Wie der Künstler die Macht über sein Werk verliert

Und auch wenn bereits Brecht damit zu kämpfen hatte, dass seine Songs aus der Dreigroschenoper zu wirklichen Hits wurden und ihre politische Durchschlagskraft im allgemeinen Wohlgefallen verschluckt wurde, so gründet diese Entwicklung ganz massiv in der digitalen Revolution. Der Künstler hat keine Macht mehr über sein Werk, das innerhalb von Sekunden tausendfach geteilt und zerteilt und vereinnahmt, ja gefressen werden kann.

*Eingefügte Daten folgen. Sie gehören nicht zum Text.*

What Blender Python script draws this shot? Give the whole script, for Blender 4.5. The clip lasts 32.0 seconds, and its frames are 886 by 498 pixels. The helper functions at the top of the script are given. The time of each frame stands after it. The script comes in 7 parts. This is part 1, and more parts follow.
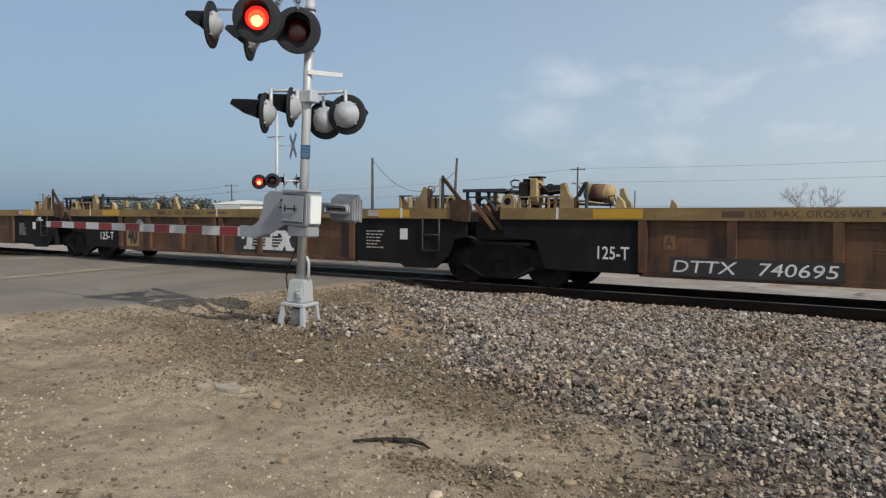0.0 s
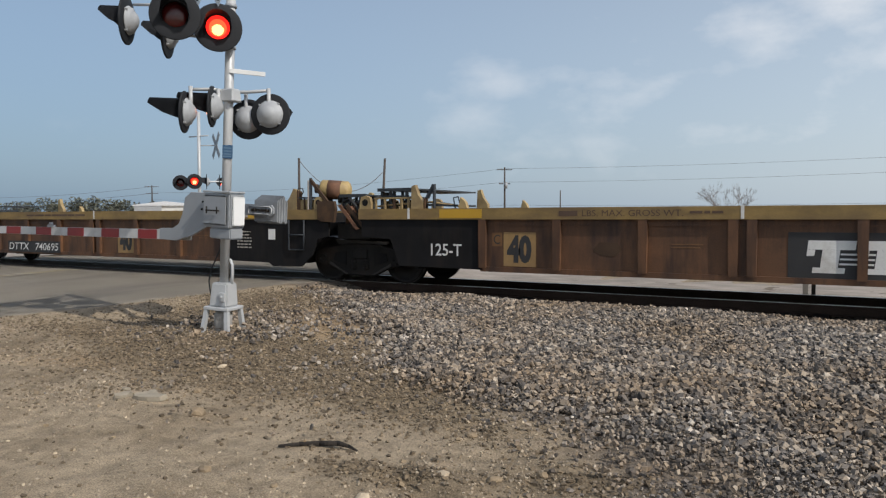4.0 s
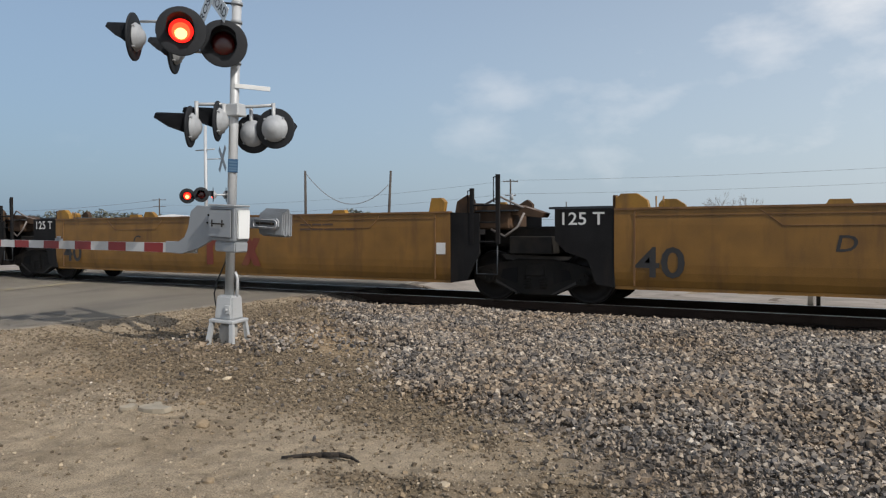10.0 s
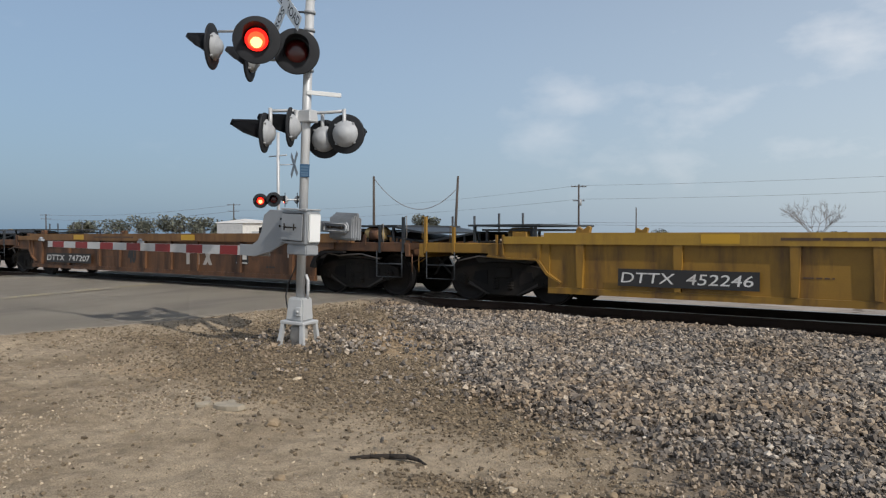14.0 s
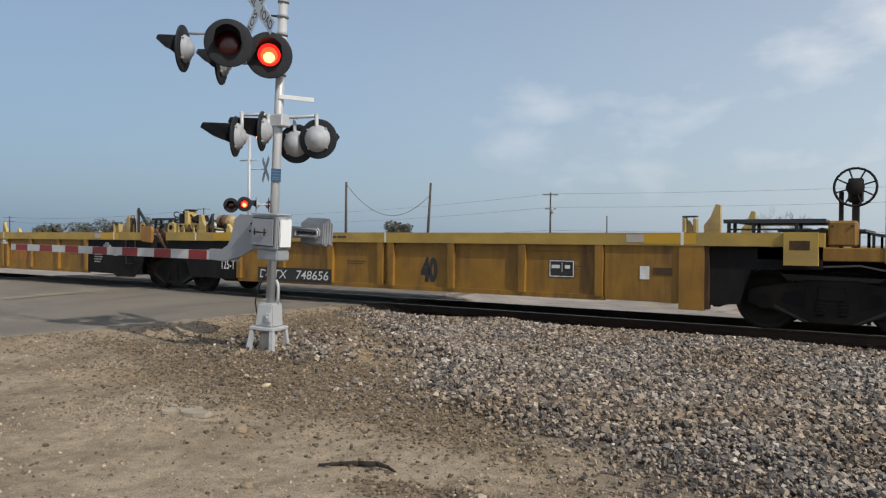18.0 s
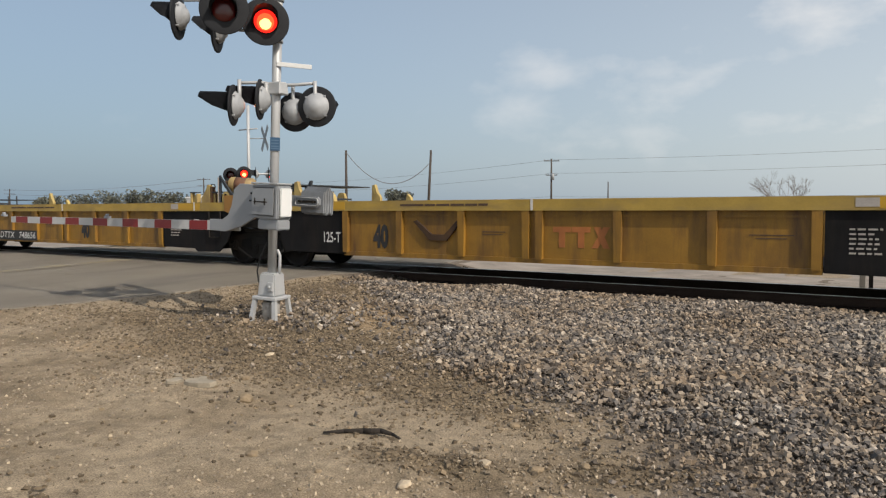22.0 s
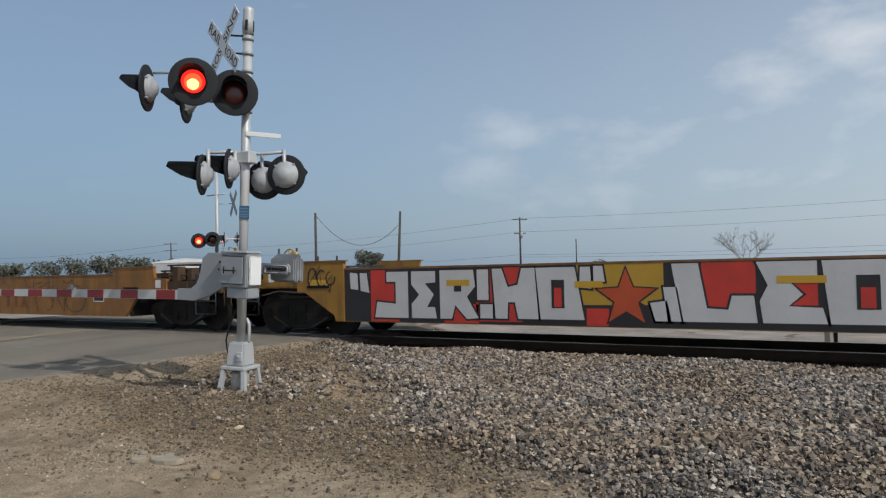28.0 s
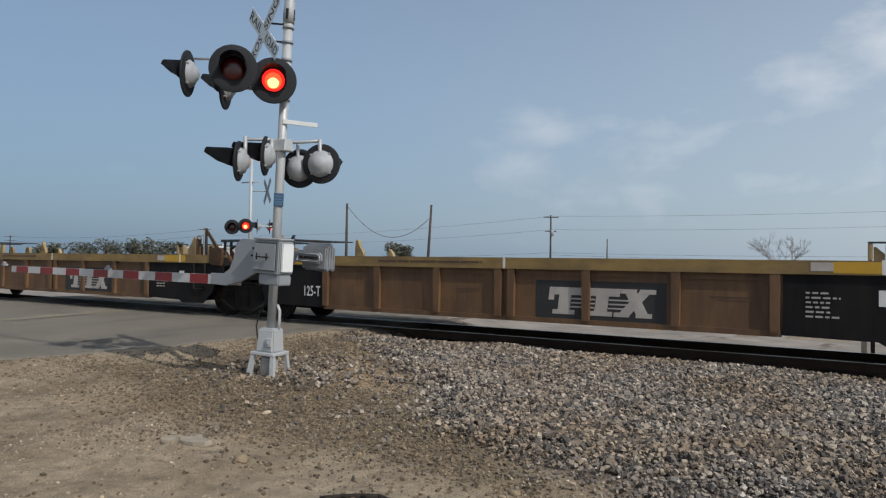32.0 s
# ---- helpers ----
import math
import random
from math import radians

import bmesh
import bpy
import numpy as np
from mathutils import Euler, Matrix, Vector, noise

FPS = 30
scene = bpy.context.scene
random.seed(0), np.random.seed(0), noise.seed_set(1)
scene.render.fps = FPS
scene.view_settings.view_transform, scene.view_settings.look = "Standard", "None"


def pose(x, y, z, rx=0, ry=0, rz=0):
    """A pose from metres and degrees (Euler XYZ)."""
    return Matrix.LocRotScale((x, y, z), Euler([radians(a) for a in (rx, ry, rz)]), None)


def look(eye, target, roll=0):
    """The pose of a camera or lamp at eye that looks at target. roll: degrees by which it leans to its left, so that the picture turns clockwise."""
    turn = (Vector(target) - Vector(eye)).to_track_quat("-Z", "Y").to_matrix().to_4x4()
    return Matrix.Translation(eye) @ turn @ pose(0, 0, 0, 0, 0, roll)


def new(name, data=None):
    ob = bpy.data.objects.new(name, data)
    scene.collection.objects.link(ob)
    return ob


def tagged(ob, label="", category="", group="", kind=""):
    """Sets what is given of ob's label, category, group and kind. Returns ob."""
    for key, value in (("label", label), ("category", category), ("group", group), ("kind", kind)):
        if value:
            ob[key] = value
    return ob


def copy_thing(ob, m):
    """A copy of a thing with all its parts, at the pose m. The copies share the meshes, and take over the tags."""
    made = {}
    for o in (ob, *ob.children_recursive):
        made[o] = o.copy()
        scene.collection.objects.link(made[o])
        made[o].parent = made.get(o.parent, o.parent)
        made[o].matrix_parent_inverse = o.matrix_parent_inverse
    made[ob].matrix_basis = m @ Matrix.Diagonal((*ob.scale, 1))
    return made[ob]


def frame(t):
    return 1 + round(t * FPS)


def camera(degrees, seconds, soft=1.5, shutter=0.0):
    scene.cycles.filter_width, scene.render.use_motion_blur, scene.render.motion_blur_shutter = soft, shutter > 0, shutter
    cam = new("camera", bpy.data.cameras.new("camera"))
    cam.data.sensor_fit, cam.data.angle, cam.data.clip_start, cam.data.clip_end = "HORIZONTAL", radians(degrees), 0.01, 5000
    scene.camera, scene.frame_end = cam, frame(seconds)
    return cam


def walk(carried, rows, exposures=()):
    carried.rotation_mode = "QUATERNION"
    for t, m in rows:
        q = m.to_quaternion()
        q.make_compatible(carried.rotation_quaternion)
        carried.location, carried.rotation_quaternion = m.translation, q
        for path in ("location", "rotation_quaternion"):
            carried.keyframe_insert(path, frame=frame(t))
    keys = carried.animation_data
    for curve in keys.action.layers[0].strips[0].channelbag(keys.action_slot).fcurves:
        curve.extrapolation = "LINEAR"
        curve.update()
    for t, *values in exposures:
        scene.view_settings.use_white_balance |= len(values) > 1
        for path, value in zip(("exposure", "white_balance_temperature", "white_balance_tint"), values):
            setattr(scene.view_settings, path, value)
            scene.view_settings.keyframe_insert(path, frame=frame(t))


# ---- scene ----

In der Aktionskunst verschmelzen Körper und Botschaft zu einem neuen Medium, dessen Durchschlagskraft dir unter Umständen die Spucke im offenen Mund weg trocknet. Sobald die öffentliche Wahrnehmung aber die Botschaft und den Körper vom Medium durch Interpretation und Bemächtigung trennt, dann droht eine ungeheure Sackgasse. Und hier steht der Protestkünstler vor einem ganz bemerkenswerten, aber eben auch erdrückenden Dilemma: Einerseits droht ihm die aufgezeichnete Gefahr der unfreiwilligen Anbiederung bei anschliessender Vereinahmung, andererseits das hausgemachte und ebenfalls tödliche Unheil der stumpfen Provokation mit dem künstlerischen Holzhammer.

Diese Parameter muss ein politischer Künstler im Jahr 2019 zwangsläufig mitdenken und es wird absolut faszinierend sein, wie sich die neuen Generationen genau an dieser Sollbruchstellen abarbeiten werden. Die Aktionskunst der Zukunft ist digital, der künstlerische Körper ebenfalls. Ein neues Zeitalter steht an.

Das Konzert: Pussy Riot spielen am Freitag, 18. Januar, im Kulturladen Konstanz. Beginn ist um 21 Uhr. Tickets gibt es für 28 Euro an der Abendkasse.